Prove that he distance between the circum-centre and the ortho-centre of a triangle ABC is `Rsqrt(1-8cosAcos BcosC.`

Let O and H be the circumcenter and the orthocenter, respectively.

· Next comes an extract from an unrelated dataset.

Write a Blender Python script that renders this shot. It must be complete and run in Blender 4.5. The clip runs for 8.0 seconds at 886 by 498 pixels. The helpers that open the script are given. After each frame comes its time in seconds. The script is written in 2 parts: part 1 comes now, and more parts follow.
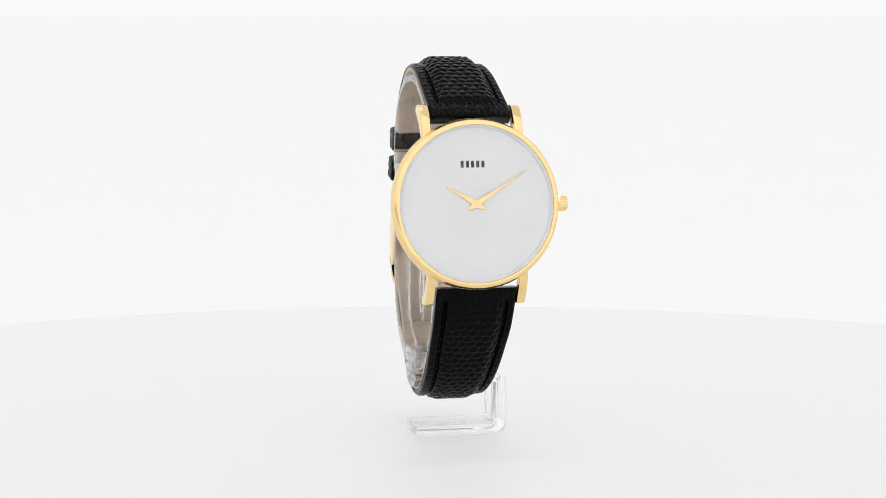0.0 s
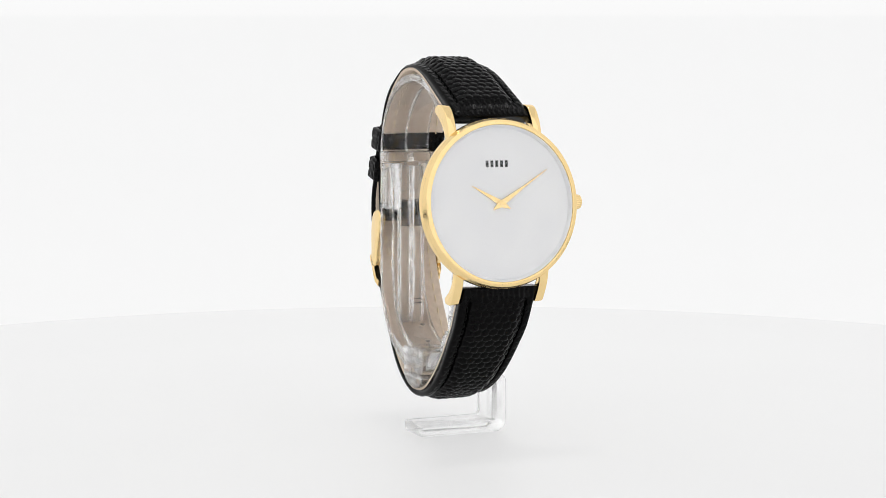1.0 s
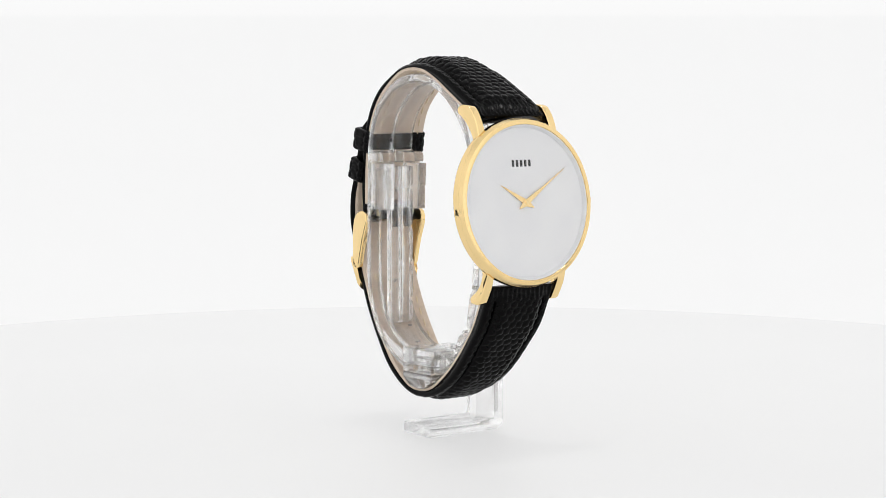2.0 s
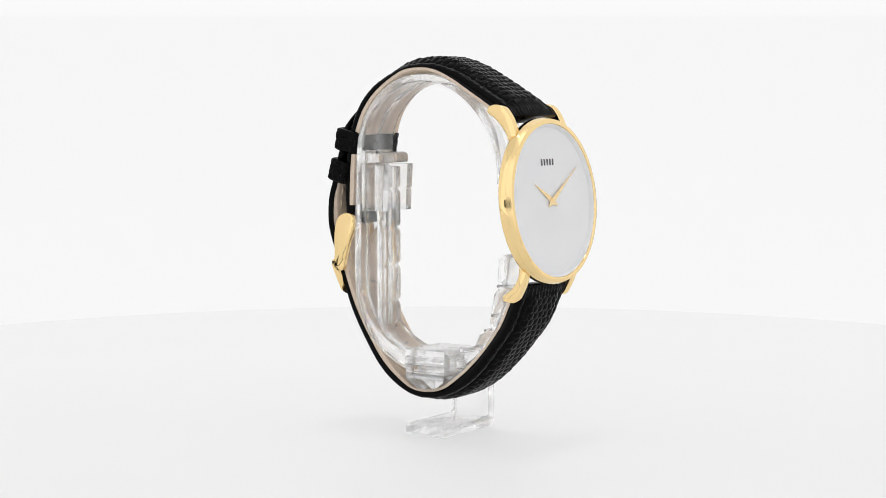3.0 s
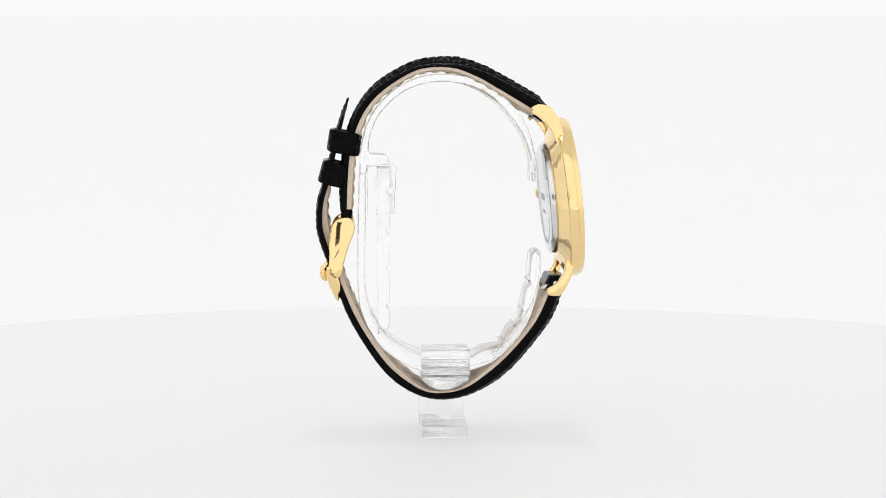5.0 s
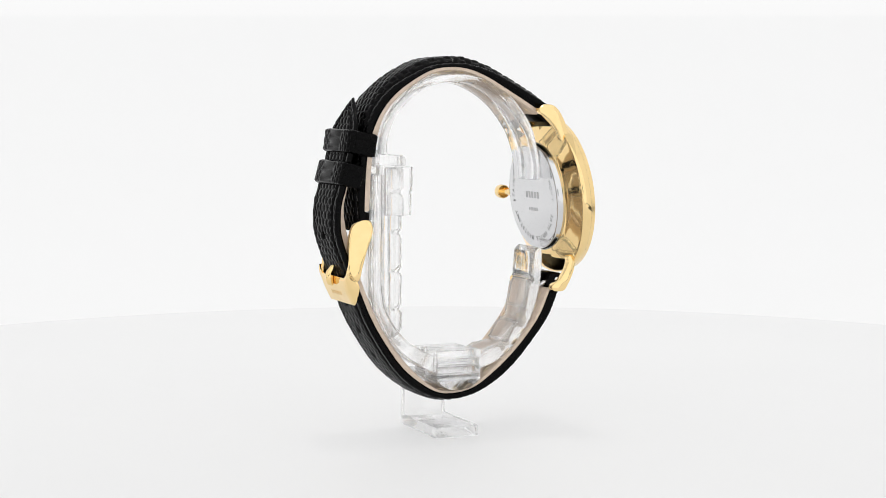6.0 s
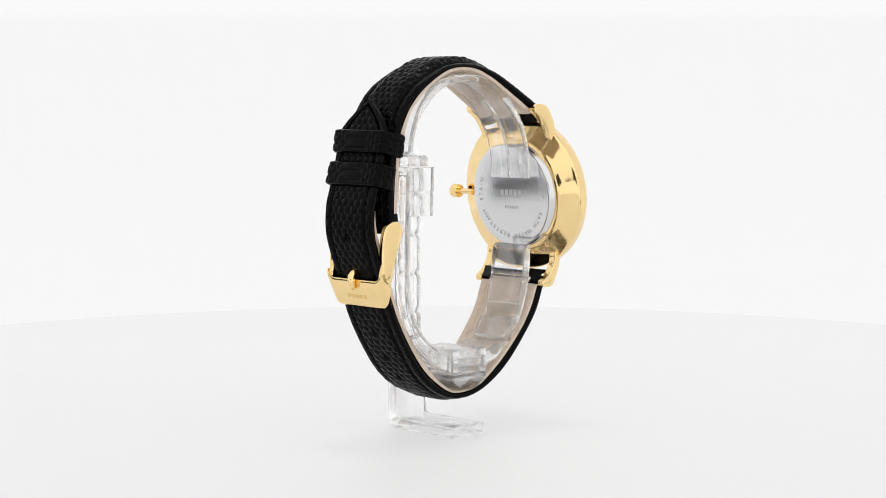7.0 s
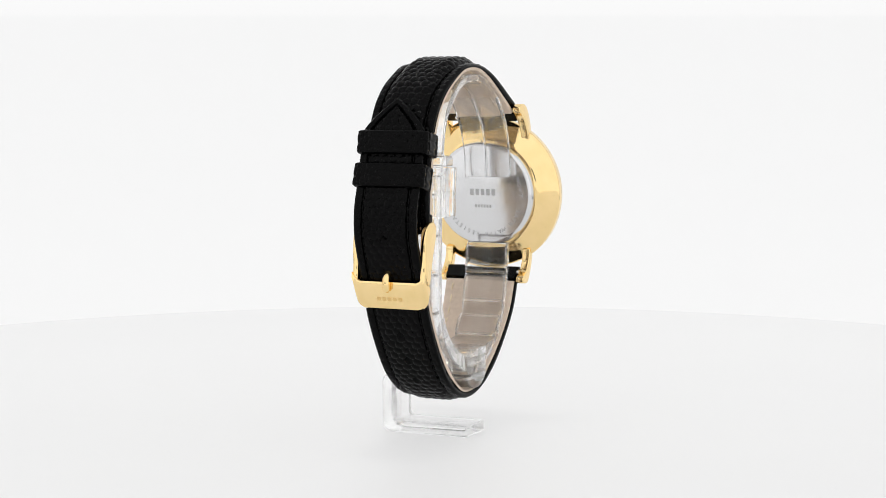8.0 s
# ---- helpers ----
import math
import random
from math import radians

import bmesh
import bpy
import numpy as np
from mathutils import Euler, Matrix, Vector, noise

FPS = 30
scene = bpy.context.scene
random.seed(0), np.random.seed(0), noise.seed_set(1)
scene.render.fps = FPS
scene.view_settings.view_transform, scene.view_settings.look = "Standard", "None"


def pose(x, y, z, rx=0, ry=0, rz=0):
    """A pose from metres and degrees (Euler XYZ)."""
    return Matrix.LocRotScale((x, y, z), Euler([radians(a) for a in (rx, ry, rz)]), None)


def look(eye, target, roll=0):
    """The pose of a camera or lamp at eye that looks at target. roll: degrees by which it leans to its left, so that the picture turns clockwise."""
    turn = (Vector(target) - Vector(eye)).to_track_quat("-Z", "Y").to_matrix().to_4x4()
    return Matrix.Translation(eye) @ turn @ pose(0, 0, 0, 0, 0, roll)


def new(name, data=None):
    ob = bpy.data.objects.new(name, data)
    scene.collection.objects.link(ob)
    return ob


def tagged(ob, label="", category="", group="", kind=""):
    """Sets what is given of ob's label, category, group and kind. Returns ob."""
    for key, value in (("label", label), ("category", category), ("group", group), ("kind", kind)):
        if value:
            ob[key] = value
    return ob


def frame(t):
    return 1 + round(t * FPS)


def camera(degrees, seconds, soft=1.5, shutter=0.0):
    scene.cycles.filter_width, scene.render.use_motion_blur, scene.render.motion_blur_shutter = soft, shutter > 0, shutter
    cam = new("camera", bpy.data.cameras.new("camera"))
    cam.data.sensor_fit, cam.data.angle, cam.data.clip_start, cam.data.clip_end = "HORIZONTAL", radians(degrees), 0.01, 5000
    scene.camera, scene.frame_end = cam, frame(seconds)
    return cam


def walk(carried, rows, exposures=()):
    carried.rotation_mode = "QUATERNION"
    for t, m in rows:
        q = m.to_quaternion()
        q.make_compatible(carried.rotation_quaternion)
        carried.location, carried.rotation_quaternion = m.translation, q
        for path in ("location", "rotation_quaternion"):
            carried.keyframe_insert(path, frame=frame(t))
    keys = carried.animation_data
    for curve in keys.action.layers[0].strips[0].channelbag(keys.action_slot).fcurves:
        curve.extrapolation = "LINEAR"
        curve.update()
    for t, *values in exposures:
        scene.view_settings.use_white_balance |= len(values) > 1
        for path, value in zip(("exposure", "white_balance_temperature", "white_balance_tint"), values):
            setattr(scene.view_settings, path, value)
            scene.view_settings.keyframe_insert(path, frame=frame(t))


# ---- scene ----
# A gold wristwatch on a clear display stand turns on a white turntable inside a light tent.
# Lengths below are in centimetres unless a name says otherwise; CM turns them into metres.
CM = 0.01

# ---- camera ----
cam = camera(28.55, 8.0, soft=0.6)
EYE = pose(0, -0.3582, 0.0697, 90 - 5.03, 0, 0.057)
walk(cam, [(0, EYE), (8, EYE)])

# The turntable's angle, degrees, time by time.
TURN = [(0.0, -76.9), (0.5, -72.0), (1.0, -65.5), (1.5, -59.6), (2.8, -38.6), (3.0, -34.75), (3.5, -24.7), (4.0, -14.8),
        (4.5, -5.7), (4.7, -2.2), (5.8, 19.3), (6.0, 24.2), (6.5, 33.6), (7.0, 45.1), (7.5, 54.2), (8.0, 65.4)]

# ---- world ----
world = bpy.data.worlds.new("room")
scene.world = world
world.use_nodes = True
world.node_tree.nodes["Background"].inputs[0].default_value = (0.9, 0.95, 1.0, 1)
world.node_tree.nodes["Background"].inputs[1].default_value = 0.05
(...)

If OF is the perpendicular to AB, we have
`angleOAF = 90^(@) - angle AOF = 90^(@) -C`

Also, `angleHAL = 90^(@) -C`
Hence, `angle OAH = A - angle OAF - angle HAL`
`= A -2 (90^(@) -C)`
`= A + 2C -180^(@)`
`= A + 2C -(A + B +C) = C -B`
Also, `OA = R and HA = 2R cos A`
Now in `Delta AOH`
`OH^(2) = OA^(2) + HA^(2) - 2OA HA cos (angle OAH)`
`=R^(2) + 4R^(2) cos^(2) A - 4R^(2) cos A cos (C -B)`
`= R^(2) + 4R^(2) cos A [cos A - cos (C -B)]`
`=R^(2) -4R^(2) cos A [cos (B + C) + cos (C - B)]`
`= R^(2) -8R^(2) cos A cos B cos C`
Hence, `OH = R sqrt(1-8 cos A cos B cos C)`